Briefly

Sweden: Diplomat who saved Hungarian Jews dies

Per Anger, a former Swedish diplomat who worked with Raoul Wallenberg in shielding thousands of Hungarian Jews from Nazi death camps, has died. He was 88.

Anger, who was awarded honorary Israeli citizenship in 2000, died Sunday night in a Stockholm hospital after a stroke, according to the Swedish Foreign Ministry.

Anger, who was working as first secretary of the Swedish Legation in Budapest when the Germans occupied Hungary in 1944, began issuing temporary “Schuetzpaesse,” or protective passports, that identified Jews as Swedes to keep them from being sent to death camps.

He was soon joined by Wallenberg, who extended the practice and is credited with saving some 20,000 Jews from deportation before he was arrested in 1945 by Soviet troops and disappeared at the age of 32.

India: Rivers overflowing after release from dam

Hundreds of villagers fled their homes in the eastern Indian state of Bihar on Tuesday, after officials in neighboring Nepal were forced to open the floodgates of a dam threatened by rising water, officials said.

The Gandhak and Ganges rivers were gushing after water was released from the Balmikinagar Dam, which had been threatened because of dangerously high water levels behind it.

Across South Asia, some 25 million people have been forced from their homes in an enlarged version of what is an annual exodus to escape monsoon flooding. Since June, more than 1,000 people have been killed by rains in Nepal, neighboring areas of India and low-lying Bangladesh.

In China, the major city of Wuhan escaped flooding Tuesday as the swollen Yangtze River receded, but towns downstream braced for high water racing toward them. Some 5,000 soldiers and civilians were watching for leaks in dikes near Jiujiang.
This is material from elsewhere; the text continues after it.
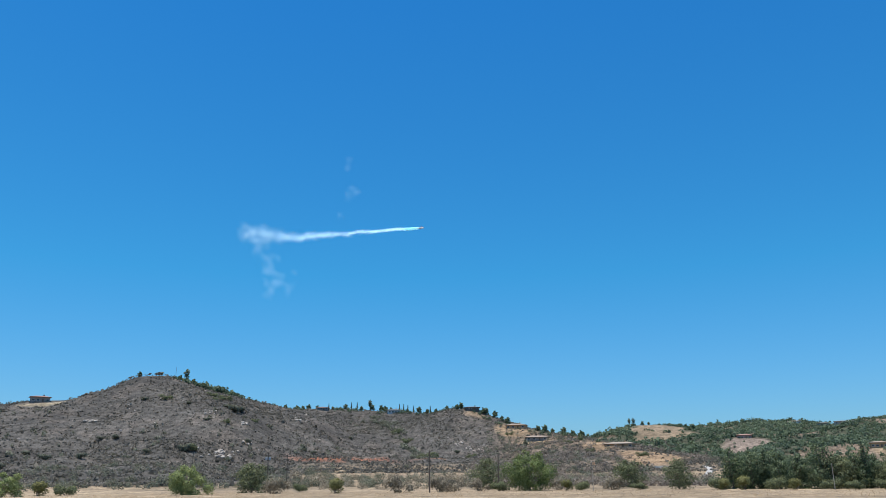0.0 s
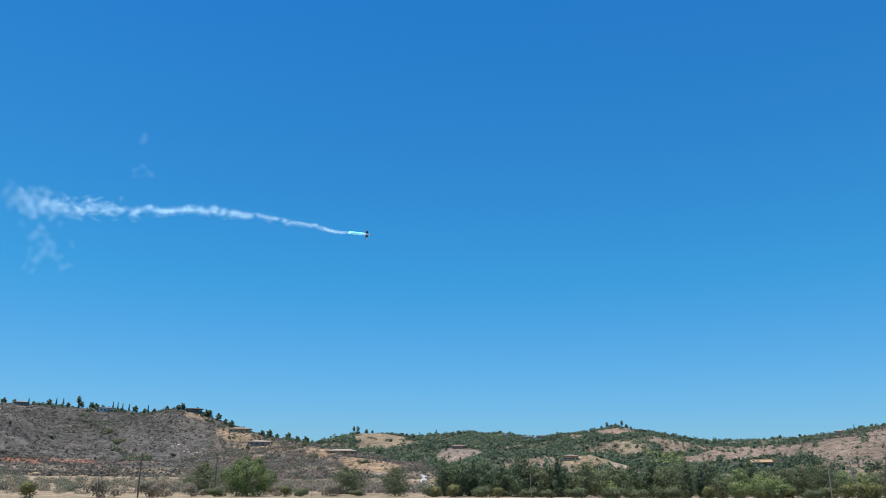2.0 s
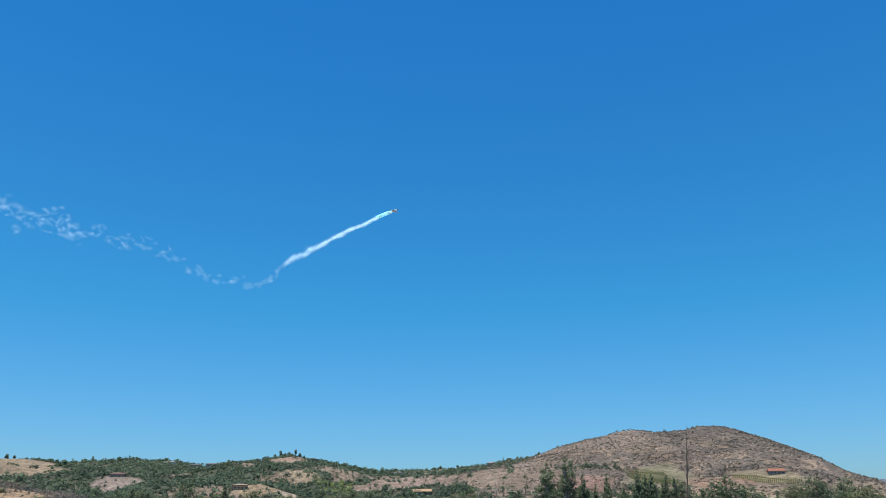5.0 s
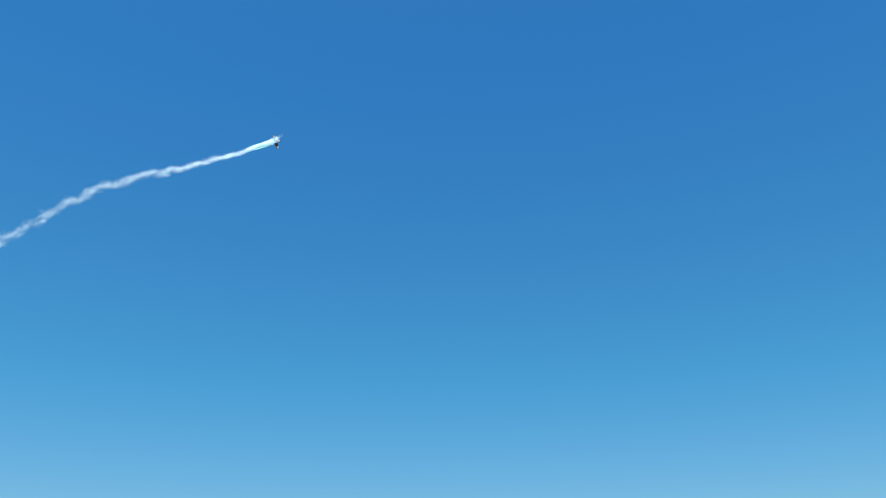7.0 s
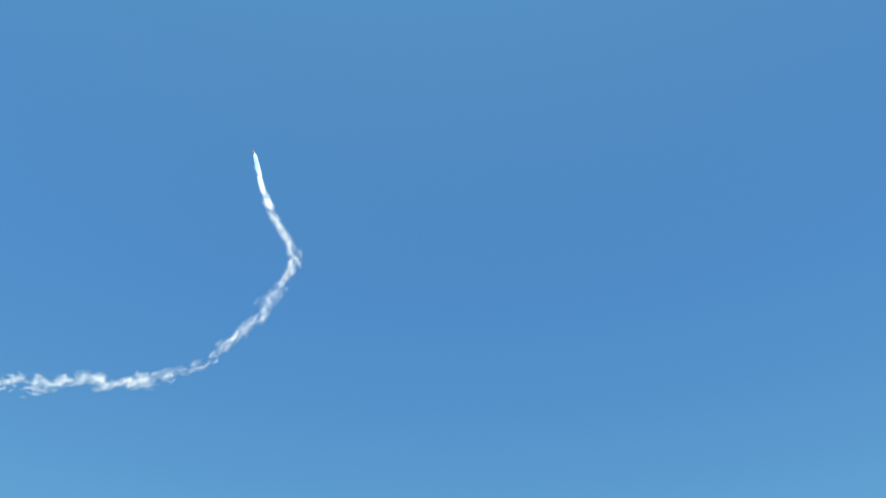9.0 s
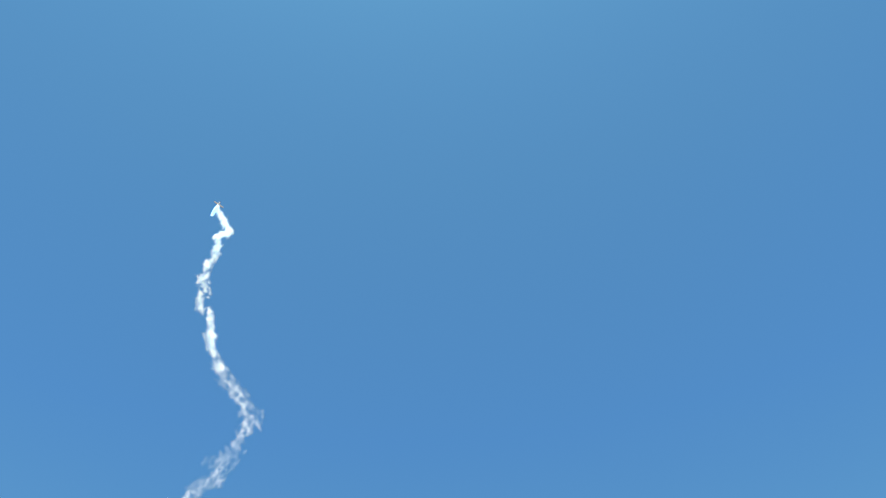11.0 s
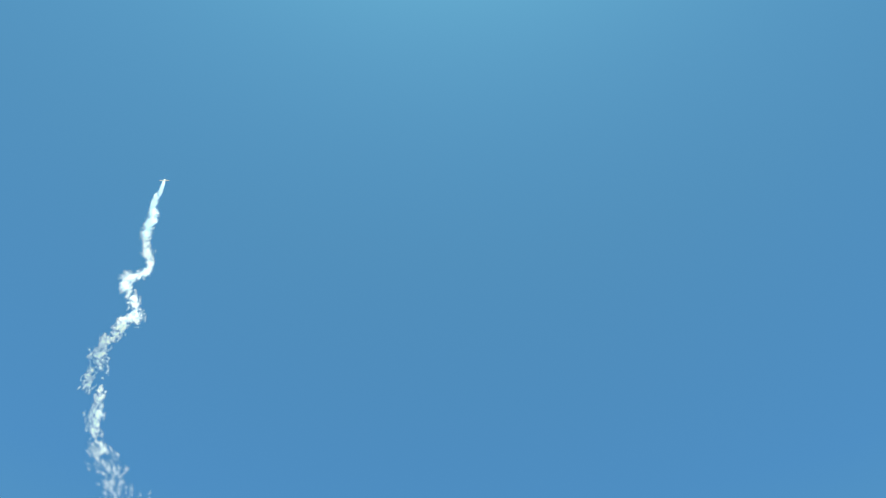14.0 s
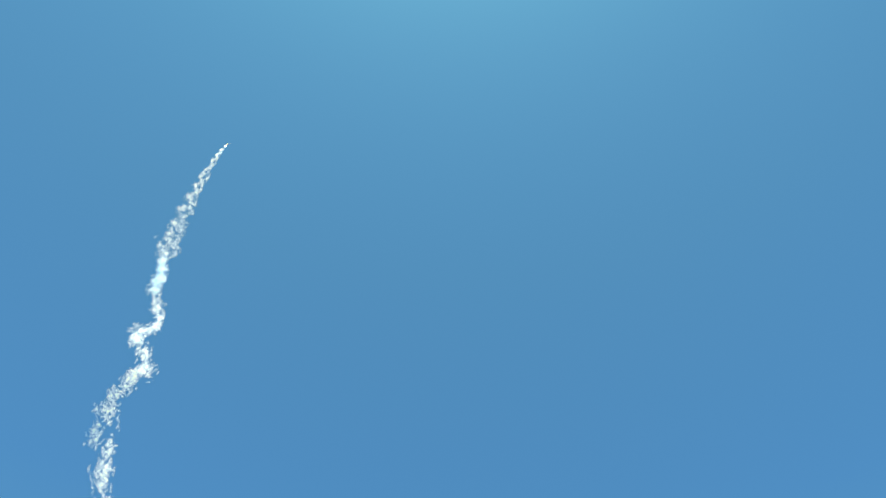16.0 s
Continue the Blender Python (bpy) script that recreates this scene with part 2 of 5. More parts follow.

Nearly 1,000 people have been reported killed in flooding or landslides since China’s rainy season began in June.

Afghanistan: U.N. envoy rules out massacre investigation

The U.N. special envoy to Afghanistan on Tuesday said there would be no U.N.-backed investigation into allegations a U.S. ally killed hundreds of prisoners last year until the government can protect witnesses.

The government “would like to investigate, but I don’t think they have the capacity to do so,” U.N. special representative Lakhdar Brahimi told reporters in the capital.

“There is no judicial system that we can really expect to face up to a situation like this. There is no proper police to protect people.”

Reports that hundreds of captured Taliban fighters suffocated to death after they were crammed into unventilated metal shipping containers began emerging late last year after U.S.-backed troops loyal to warlord Abdul Rashid Dostum captured thousands of Taliban and al-Qaida fighters near the northern city of Kunduz in November.